### TASK DESCRIPTION
Pictures aside, quote the whole listing exactly.

● ● ● ● ●

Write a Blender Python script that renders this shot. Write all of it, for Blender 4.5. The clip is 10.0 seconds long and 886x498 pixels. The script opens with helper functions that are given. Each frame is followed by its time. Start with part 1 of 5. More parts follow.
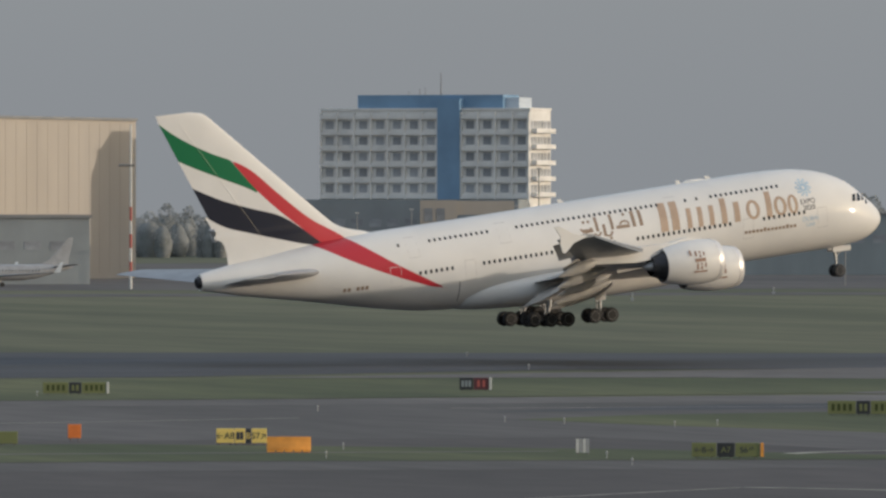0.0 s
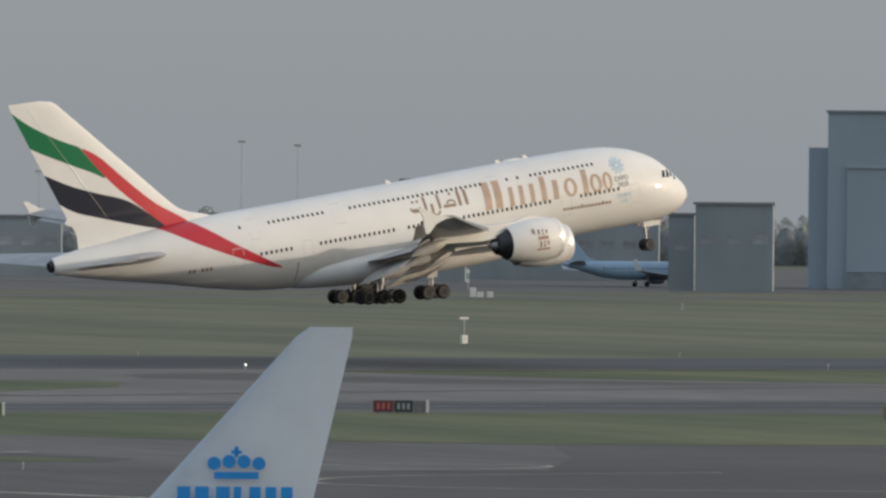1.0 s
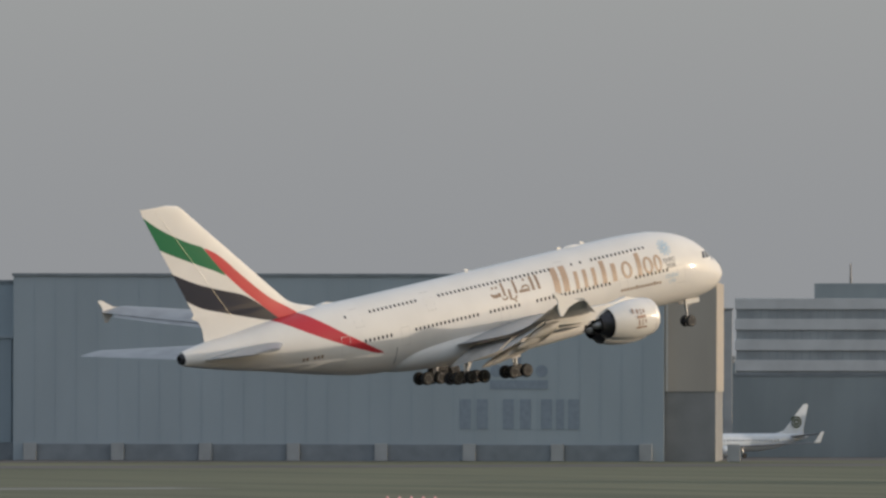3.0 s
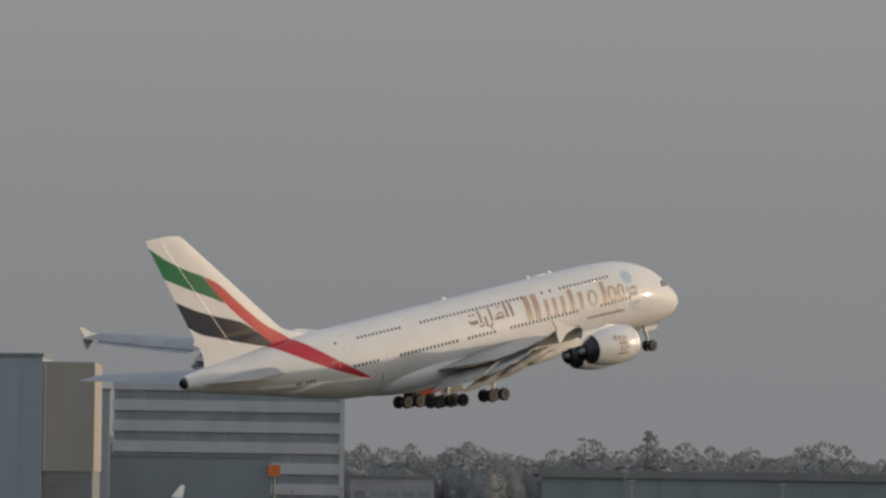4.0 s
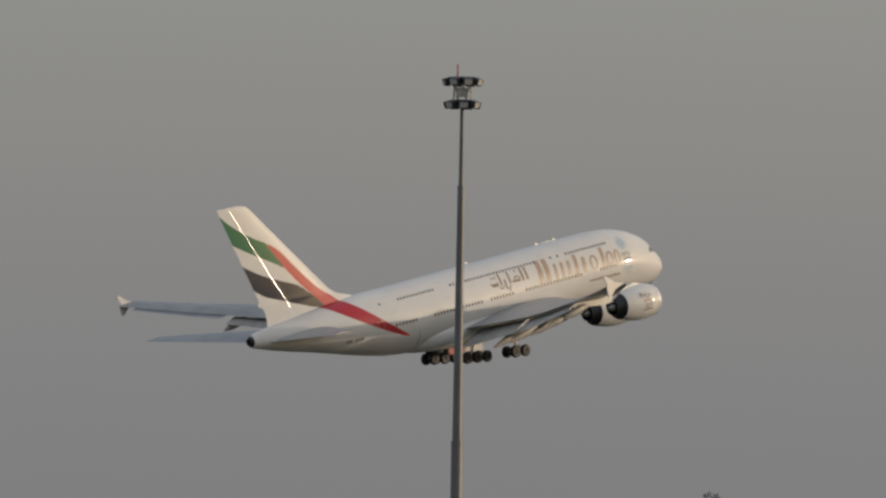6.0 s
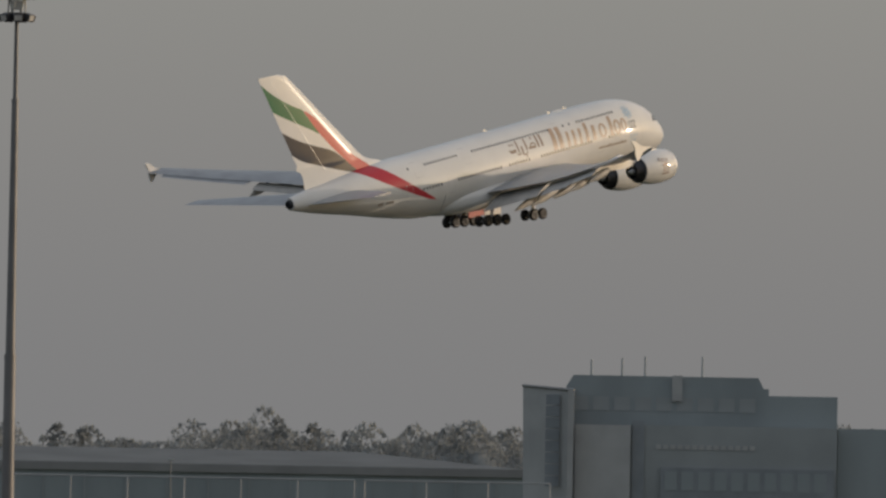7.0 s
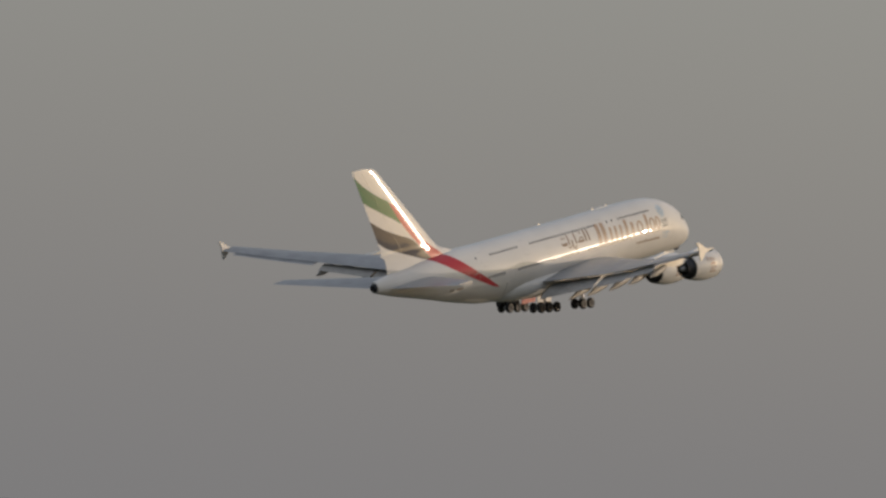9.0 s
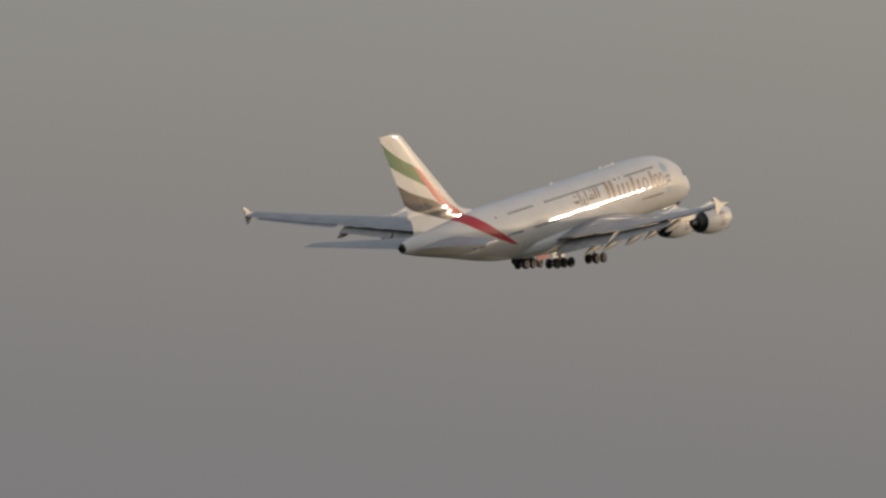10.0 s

● ● ● ● ●

### ANSWER TO THIS EXERCISE
Write a Blender Python script that renders this shot. Write all of it, for Blender 4.5. The clip is 10.0 seconds long and 886x498 pixels. The script opens with helper functions that are given. Each frame is followed by its time. Start with part 1 of 5. More parts follow.
0.0 s
1.0 s
3.0 s
4.0 s
6.0 s
7.0 s
9.0 s
10.0 s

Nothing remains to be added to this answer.